• _TASK TO COMPLETE_: Below is some material; set it all down exactly, apart from the pictures.

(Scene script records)
↓
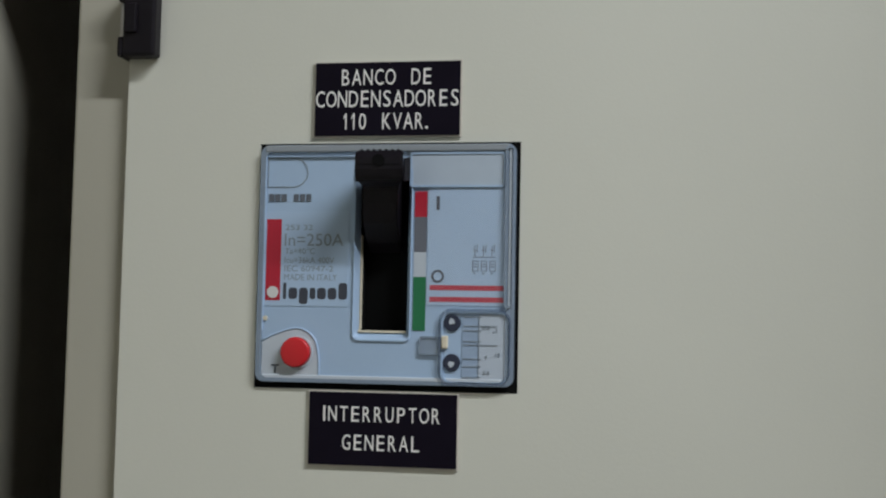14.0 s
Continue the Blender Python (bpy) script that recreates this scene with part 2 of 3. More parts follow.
def rounded(x0, x1, z0, z1, r, n=5):
    out = []
    for cx, cz, a in ((x1 - r, z1 - r, 0), (x0 + r, z1 - r, 90), (x0 + r, z0 + r, 180), (x1 - r, z0 + r, 270)):
        for k in range(n + 1):
            t = radians(a + 90 * k / n)
            out.append((cx + r * math.cos(t), cz + r * math.sin(t)))
    return out


def ring(outer, inner, y0, y1):
    """A plate between two outlines with the same number of points."""
    bm = bmesh.new()
    loops = [[bm.verts.new((x, y, z)) for x, z in o] for o, y in ((outer, y0), (inner, y0), (inner, y1), (outer, y1))]
    n = len(outer)
    for a, b in ((0, 1), (1, 2), (2, 3), (3, 0)):
        for i in range(n):
            bm.faces.new((loops[a][i], loops[a][(i + 1) % n], loops[b][(i + 1) % n], loops[b][i]))
    return bm


def disc(x, z, r, y0, y1, n=28, bevel=0.0):
    bm = prism([(x + r * math.cos(math.tau * k / n), z + r * math.sin(math.tau * k / n)) for k in range(n)], y0, y1)
    if bevel:
        rim = [e for e in bm.edges if all(abs(v.co.y - y0) < 1e-7 for v in e.verts)]
        bmesh.ops.bevel(bm, geom=rim, offset=bevel, segments=3, profile=0.5, affect="EDGES")
    return bm


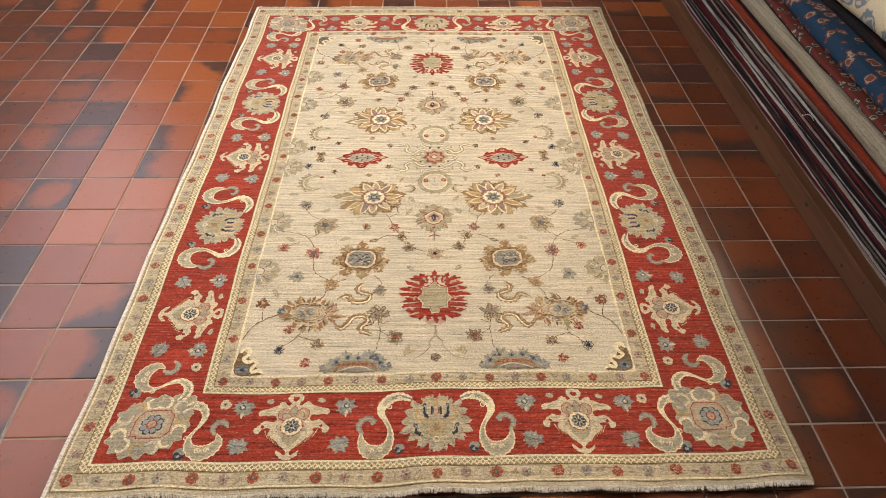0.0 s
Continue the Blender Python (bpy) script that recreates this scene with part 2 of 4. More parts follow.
↑
• _CORRECT RESULT_:
14.0 s
Continue the Blender Python (bpy) script that recreates this scene with part 2 of 3. More parts follow.
def rounded(x0, x1, z0, z1, r, n=5):
    out = []
    for cx, cz, a in ((x1 - r, z1 - r, 0), (x0 + r, z1 - r, 90), (x0 + r, z0 + r, 180), (x1 - r, z0 + r, 270)):
        for k in range(n + 1):
            t = radians(a + 90 * k / n)
            out.append((cx + r * math.cos(t), cz + r * math.sin(t)))
    return out


def ring(outer, inner, y0, y1):
    """A plate between two outlines with the same number of points."""
    bm = bmesh.new()
    loops = [[bm.verts.new((x, y, z)) for x, z in o] for o, y in ((outer, y0), (inner, y0), (inner, y1), (outer, y1))]
    n = len(outer)
    for a, b in ((0, 1), (1, 2), (2, 3), (3, 0)):
        for i in range(n):
            bm.faces.new((loops[a][i], loops[a][(i + 1) % n], loops[b][(i + 1) % n], loops[b][i]))
    return bm


def disc(x, z, r, y0, y1, n=28, bevel=0.0):
    bm = prism([(x + r * math.cos(math.tau * k / n), z + r * math.sin(math.tau * k / n)) for k in range(n)], y0, y1)
    if bevel:
        rim = [e for e in bm.edges if all(abs(v.co.y - y0) < 1e-7 for v in e.verts)]
        bmesh.ops.bevel(bm, geom=rim, offset=bevel, segments=3, profile=0.5, affect="EDGES")
    return bm


0.0 s
Continue the Blender Python (bpy) script that recreates this scene with part 2 of 4. More parts follow.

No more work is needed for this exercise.